Fringe Fail

We saw, probably, the worst show we’ve ever seen at the Fringe. Ever. Including any future shows we might see in however many years we continue to come here.

I won’t name the show or the performer because I think it’s only fair that other people think it will be an uplifting tale of funny anecdotes and the like only to discover it’s basically an hour of self-indulgence on behalf of the performer from which the take home is if you don’t get your own entitled way then chuck a tantrum until you do.

The audience for the show was small. And silent. So very silent. Laughter was not forthcoming. In fact the audience was so quiet that at a section which concerned role play and audience participation (via the medium of a very reluctant man with a beard) Carole, quietly and under her breath went “Oh for fuck’s sake…”

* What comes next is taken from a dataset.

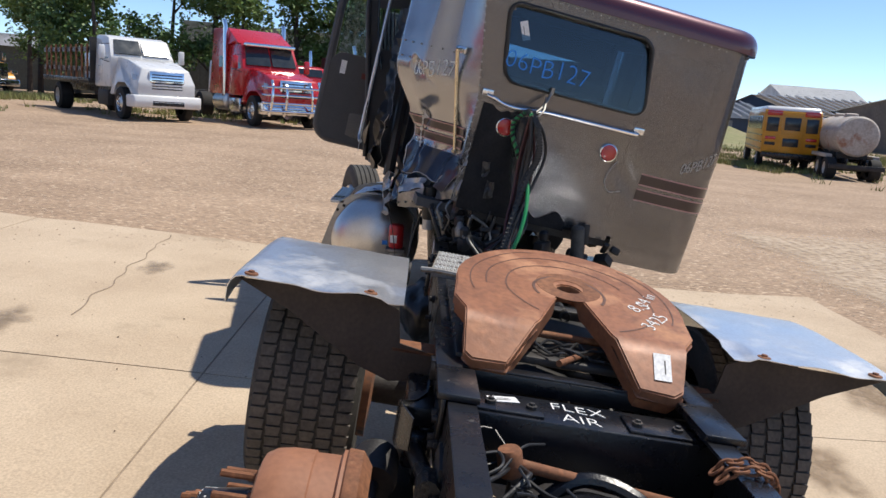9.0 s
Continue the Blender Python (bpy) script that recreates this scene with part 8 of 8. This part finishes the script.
# ---- grass and pebbles ----
def grass(name, label, patches, seed, material):
    """Tufts of grass: patches (x0, y0, x1, y1, half width, tufts, height)."""
    rnd = random.Random(seed)
    verts, faces = [], []
    for (x0, y0, x1, y1, w, n, h) in patches:
        for i in range(n):
            t = rnd.random()
            x, y = x0 + (x1 - x0) * t + rnd.gauss(0, w), y0 + (y1 - y0) * t + rnd.gauss(0, w)
            if n3(x * 0.35, y * 0.35, seed) < -0.12:
                continue
            z = wz(x, y) - 0.02
            for j in range(9):
                hh = h * rnd.uniform(0.4, 1.1)
                a = rnd.uniform(0, 6.283)
                bx, by = x + rnd.gauss(0, h * 0.35), y + rnd.gauss(0, h * 0.35)
                d = Vector((math.cos(a), math.sin(a), 0)) * (0.03 + 0.05 * h)
                ln = Vector((rnd.gauss(0, 0.3), rnd.gauss(0, 0.3), 0)) * hh
                b0 = len(verts)
                o = Vector((bx, by, z))
                d *= 0.55
                verts += [tuple(o - d), tuple(o + d), tuple(o + ln + Z * hh)]
                faces.append((b0, b0 + 1, b0 + 2))
    me = bpy.data.meshes.new(name)
    me.from_pydata(verts, [], faces)
    me.materials.append(material)
    tagged(new(name, me), label, "grass", kind="stuff")


grass("grass", "patchy green and dry yard grass", (
    (-2.2, 14.6, -1.2, 20, 0.6, 260, 0.28), (-2.0, 18, 2, 30, 1.5, 500, 0.3), (-2.6, 10.3, -2.5, 11.2, 0.1, 30, 0.16), (-2.3, 14.4, -0.9, 14.6, 0.15, 70, 0.14), (-2.6, 12.6, -2.4, 12.9, 0.06, 12, 0.22),
    (-20, 50, 12, 66, 2.5, 900, 0.5), (14, 69, 108, 77, 1.2, 1500, 0.6), (26, 36, 40, 44, 3, 350, 0.12), (45, 62, 60, 55, 3, 700, 0.25),
    (26, 28, 40, 20, 3, 800, 0.3), (38, 22, 44, 8, 2.5, 1200, 0.35), (42, 8, 48, -8, 2.5, 1200, 0.4), (28, 12, 34, 4, 2.0, 400, 0.25)), 5, GRASSBLADE)
grass("tall_grass", "tall green weeds and grass by the shed", (
    (10.0, -13.5, 15, -14.5, 1.0, 700, 0.16), (9.0, -15, 16, -18, 1.5, 2200, 0.24), (8.8, -17.5, 12, -18.6, 0.5, 300, 0.4), (9.5, -20, 20, -20, 1.6, 2200, 0.34),
    (32, -13, 46, -17, 1.6, 900, 0.3), (50, -10, 84, -22, 5, 1500, 0.5), (36, -24, 60, -36, 5, 1200, 0.4), (20, -22, 32, -26, 3, 900, 0.3), (60, -5, 86, -18, 4, 900, 0.6)), 6, GRASSBLADE)


def meadow():
    bm = B()
    sheet(bm, 30, 20, lambda s, t: Vector((56 + 36 * s, -30 + 36 * t, wz(60, -20) + 0.05 + 2.4 * smoothstep(s) + 0.12 * n3(s * 6, t * 6))))
    g = part("meadow", bm, surface("meadow_grass", (0.20, 0.21, 0.07), 0.85, 0, (0.30, 0.25, 0.13), 0.8, 0.12, 3, 0.3), smooth=60)
    tagged(g, "green grass field in front of the far buildings", "grass", kind="structure")


meadow()


def pebbles():
    """Loose stones strewn over the dirt."""
    rnd = random.Random(12)
    verts, faces = [], []
    base = B()
    bmesh.ops.create_icosphere(base, subdivisions=1, radius=1)
    bv = [v.co.copy() for v in base.verts]
    bf = [tuple(v.index for v in f.verts) for f in base.faces]
    base.free()

    def add(x, y, s):
        b0 = len(verts)
        z = dirt_z(x, y) - (0 if x > pad_edge_x(y) - 0.05 or y < -4 else -0.03)
        st = Vector((rnd.uniform(0.7, 1.4), rnd.uniform(0.7, 1.3), rnd.uniform(0.3, 0.6))) * s
        for v in bv:
            verts.append((x + v.x * st.x, y + v.y * st.y, z + v.z * st.z + s * 0.05))
        faces.extend(tuple(i + b0 for i in f) for f in bf)

    for i in range(5200):
        d = abs(rnd.gauss(0, 1))
        y = rnd.uniform(-9, 14)
        x = pad_edge_x(y) + 0.1 + d * 6.0
        add(x, y, rnd.uniform(0.006, 0.016) + 0.006 * min(2, d))
    for i in range(2600):
        x = rnd.uniform(-4, 9)
        add(x, -4.25 - abs(rnd.gauss(0, 1.6)), rnd.uniform(0.005, 0.016))
    for i in range(500):
        y = rnd.uniform(-4, 12)
        add(pad_edge_x(y) - abs(rnd.gauss(0, 0.5)), y, rnd.uniform(0.008, 0.016))
    me = bpy.data.meshes.new("pebbles")
    me.from_pydata(verts, [], faces)
    me.materials.append(PEBBLE)
    tagged(new("pebbles", me), "loose tan pebbles strewn over the dirt", "pebbles", kind="stuff")


pebbles()


def litter():
    """Bits of stone, bark and scrap on the concrete."""
    rnd = random.Random(44)
    verts, faces = [], []
    for i in range(520):
        x, y = rnd.uniform(-3.5, 7.2), rnd.uniform(-3.9, 12)
        s_ = rnd.choice((0.003, 0.004, 0.005, 0.006, 0.008))
        z = ground_z(x, y) + 0.004
        b0 = len(verts)
        k = 6
        h = s_ * 0.6
        for ring, (rr, zz) in enumerate(((1, 0), (0.7, h))):
            for j in range(k):
                a = 2 * math.pi * j / k + i
                q = s_ * rr * rnd.uniform(0.6, 1.3)
                verts.append((x + q * 1.5 * math.cos(a), y + q * math.sin(a), z + zz))
        for j in range(k):
            faces.append((b0 + j, b0 + (j + 1) % k, b0 + k + (j + 1) % k, b0 + k + j))
        faces.append(tuple(b0 + k + j for j in range(k)))
    me = bpy.data.meshes.new("litter")
    me.from_pydata(verts, [], faces)
    me.materials.append(surface("brown_grit", (0.16, 0.11, 0.075), 0.9, 0, (0.08, 0.06, 0.045), 0.8, 9, 60, 0.3))
    tagged(new("litter", me), "brown grit and scraps strewn on the concrete", "litter", kind="stuff")


litter()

The only thing about quiet under-breath speaking is that when the room is quieter than a library with a morgue built inside it words like “oh for fuck’s sake” can be heard further than possibly intended…

Carole also apologised twice during the show for picking it. Although we are both to blame because you should always, especially when you’re pre-booking, YouTube the heck out of people you haven’t seen before and then go from there. We’ve done it before, and generally not put a foot wrong.

Maybe we got a bit cocky that all our previous random choices have been good and we let our guard down…

… perhaps if we throw a huge tantrum everything will be okay.